_DATA SECTION_.
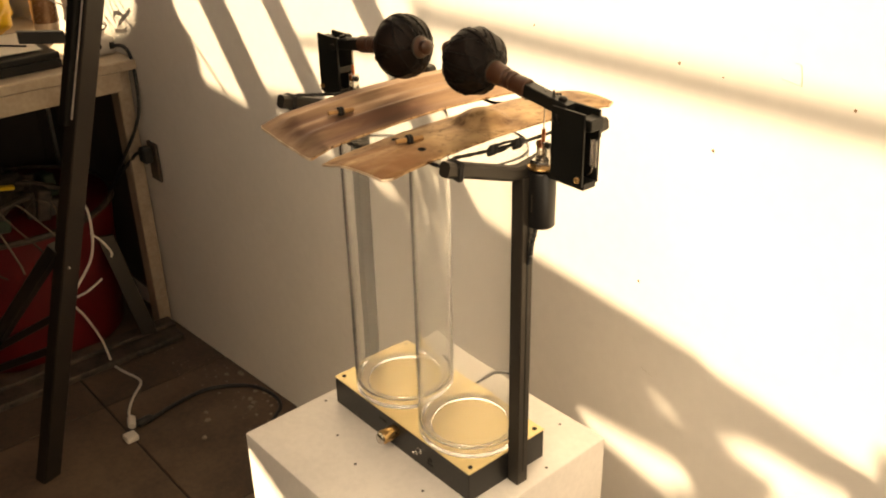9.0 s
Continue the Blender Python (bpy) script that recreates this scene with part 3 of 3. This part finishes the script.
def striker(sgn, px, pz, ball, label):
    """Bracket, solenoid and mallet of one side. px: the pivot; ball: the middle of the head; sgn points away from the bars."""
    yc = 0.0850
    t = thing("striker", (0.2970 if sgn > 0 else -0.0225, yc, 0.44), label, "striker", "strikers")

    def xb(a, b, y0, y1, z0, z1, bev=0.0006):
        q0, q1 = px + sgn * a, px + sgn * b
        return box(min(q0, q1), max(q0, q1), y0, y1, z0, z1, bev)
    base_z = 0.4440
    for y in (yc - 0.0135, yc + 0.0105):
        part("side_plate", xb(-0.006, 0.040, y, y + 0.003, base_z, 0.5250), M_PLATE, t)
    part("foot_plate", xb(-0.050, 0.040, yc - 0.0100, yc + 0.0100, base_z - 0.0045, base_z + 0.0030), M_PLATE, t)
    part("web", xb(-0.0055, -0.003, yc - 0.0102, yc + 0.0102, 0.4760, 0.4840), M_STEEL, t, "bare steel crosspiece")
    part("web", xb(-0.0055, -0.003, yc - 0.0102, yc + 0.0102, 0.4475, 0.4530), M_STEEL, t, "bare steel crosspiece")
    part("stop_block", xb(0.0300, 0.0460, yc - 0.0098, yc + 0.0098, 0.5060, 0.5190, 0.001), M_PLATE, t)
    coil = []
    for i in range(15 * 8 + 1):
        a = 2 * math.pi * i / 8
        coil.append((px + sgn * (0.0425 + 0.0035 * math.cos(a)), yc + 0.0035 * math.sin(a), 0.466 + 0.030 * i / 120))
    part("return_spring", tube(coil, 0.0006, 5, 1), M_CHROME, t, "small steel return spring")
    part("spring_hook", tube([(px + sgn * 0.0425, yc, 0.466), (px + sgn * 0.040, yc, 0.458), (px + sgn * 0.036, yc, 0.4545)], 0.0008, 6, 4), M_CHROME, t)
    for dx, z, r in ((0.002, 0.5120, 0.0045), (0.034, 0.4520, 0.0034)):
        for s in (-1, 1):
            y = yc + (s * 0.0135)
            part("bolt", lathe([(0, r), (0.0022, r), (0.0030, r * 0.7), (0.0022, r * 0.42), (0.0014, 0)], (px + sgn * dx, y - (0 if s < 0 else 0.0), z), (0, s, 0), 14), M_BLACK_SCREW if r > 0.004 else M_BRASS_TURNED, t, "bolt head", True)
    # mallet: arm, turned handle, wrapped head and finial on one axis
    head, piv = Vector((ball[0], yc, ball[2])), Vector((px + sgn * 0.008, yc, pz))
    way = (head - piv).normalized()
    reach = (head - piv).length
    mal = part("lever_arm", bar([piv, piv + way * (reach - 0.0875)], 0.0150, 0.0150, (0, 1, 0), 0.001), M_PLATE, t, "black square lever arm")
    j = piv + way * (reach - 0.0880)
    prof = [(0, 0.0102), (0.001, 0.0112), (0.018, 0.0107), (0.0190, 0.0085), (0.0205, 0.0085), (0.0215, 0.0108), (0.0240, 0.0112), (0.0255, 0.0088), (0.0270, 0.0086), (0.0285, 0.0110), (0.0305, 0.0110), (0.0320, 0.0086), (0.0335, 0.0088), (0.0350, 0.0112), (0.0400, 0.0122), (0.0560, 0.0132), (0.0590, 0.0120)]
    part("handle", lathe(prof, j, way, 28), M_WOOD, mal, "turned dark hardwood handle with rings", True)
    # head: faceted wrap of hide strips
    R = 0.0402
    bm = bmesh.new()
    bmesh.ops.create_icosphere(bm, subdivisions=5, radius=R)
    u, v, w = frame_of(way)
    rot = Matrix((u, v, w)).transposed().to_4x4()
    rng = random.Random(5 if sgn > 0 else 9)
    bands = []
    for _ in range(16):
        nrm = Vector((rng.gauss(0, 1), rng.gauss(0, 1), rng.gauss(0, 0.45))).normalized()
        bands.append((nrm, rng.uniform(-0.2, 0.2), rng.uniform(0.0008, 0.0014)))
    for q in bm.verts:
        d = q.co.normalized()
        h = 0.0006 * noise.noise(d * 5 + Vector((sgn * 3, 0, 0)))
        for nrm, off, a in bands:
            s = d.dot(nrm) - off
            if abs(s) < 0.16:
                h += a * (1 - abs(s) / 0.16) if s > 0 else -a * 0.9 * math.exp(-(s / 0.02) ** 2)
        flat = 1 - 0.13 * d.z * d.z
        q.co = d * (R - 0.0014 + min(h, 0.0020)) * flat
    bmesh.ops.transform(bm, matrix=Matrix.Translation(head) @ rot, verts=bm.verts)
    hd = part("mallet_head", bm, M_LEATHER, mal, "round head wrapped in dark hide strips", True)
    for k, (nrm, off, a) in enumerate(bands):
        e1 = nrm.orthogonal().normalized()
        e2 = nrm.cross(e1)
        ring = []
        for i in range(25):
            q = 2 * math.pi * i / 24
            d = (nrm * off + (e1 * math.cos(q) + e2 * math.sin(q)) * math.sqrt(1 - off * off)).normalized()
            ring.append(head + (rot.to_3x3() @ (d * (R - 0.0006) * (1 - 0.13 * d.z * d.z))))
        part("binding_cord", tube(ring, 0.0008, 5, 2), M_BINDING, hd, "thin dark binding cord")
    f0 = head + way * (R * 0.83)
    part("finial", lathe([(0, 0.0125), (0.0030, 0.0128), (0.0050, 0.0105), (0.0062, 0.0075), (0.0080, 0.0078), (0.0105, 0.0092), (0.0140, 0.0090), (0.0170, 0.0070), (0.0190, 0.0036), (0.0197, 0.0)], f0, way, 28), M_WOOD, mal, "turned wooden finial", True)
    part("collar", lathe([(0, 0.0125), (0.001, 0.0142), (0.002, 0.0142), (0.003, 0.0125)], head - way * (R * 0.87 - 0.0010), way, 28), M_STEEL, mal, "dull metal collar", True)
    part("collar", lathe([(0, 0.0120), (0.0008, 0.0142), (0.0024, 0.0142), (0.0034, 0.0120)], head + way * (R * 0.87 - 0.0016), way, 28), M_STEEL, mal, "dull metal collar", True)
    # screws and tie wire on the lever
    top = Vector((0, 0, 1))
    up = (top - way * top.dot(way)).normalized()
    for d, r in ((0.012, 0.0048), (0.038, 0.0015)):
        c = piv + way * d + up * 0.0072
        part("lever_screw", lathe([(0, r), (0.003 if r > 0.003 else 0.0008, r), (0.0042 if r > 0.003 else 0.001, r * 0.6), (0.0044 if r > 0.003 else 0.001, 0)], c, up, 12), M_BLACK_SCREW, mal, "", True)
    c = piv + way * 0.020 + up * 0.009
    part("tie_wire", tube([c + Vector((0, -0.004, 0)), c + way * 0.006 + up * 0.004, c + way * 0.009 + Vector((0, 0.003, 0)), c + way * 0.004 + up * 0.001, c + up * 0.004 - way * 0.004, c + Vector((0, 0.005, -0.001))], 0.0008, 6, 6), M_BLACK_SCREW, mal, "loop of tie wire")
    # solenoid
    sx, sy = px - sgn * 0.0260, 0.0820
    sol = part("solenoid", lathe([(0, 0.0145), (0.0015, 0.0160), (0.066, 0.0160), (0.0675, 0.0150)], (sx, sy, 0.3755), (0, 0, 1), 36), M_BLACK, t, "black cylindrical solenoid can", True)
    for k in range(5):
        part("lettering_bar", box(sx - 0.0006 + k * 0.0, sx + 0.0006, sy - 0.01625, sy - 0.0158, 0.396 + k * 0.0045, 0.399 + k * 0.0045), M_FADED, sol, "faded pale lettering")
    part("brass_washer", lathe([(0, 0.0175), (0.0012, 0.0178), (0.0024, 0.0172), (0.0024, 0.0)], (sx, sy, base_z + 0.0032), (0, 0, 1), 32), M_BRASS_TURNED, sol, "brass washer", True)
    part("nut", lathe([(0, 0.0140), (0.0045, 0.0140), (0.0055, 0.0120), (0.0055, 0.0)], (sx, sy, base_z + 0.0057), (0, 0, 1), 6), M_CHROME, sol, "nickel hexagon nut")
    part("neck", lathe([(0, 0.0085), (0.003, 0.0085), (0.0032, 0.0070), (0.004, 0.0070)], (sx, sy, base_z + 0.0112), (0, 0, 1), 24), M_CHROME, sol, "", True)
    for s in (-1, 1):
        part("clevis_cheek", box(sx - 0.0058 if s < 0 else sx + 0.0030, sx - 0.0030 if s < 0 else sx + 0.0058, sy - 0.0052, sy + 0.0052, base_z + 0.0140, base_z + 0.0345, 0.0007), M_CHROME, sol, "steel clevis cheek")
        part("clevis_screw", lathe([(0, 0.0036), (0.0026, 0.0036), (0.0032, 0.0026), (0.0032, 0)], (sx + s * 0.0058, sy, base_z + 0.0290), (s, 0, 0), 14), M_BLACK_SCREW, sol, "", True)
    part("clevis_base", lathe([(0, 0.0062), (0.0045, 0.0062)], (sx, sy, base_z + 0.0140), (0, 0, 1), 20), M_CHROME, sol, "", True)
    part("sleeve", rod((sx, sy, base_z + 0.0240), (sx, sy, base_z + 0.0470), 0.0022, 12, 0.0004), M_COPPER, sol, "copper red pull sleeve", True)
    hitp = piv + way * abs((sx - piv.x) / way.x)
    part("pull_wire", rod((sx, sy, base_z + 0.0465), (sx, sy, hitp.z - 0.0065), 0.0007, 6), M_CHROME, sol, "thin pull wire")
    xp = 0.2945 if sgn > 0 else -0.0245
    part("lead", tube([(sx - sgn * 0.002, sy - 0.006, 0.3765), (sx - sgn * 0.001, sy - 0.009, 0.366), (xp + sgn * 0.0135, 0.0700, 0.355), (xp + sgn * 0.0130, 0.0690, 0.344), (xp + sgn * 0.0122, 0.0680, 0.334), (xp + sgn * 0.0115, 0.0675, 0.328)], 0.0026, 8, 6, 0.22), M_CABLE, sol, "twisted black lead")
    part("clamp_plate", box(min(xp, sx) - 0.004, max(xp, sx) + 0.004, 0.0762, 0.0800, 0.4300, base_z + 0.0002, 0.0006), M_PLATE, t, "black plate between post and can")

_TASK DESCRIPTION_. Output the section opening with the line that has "Continue the Blender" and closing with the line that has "(0.2970 if sgn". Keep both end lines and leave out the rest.

_SOLUTION TO THIS TASK_.
Continue the Blender Python (bpy) script that recreates this scene with part 3 of 3. This part finishes the script.
def striker(sgn, px, pz, ball, label):
    """Bracket, solenoid and mallet of one side. px: the pivot; ball: the middle of the head; sgn points away from the bars."""
    yc = 0.0850
    t = thing("striker", (0.2970 if sgn > 0 else -0.0225, yc, 0.44), label, "striker", "strikers")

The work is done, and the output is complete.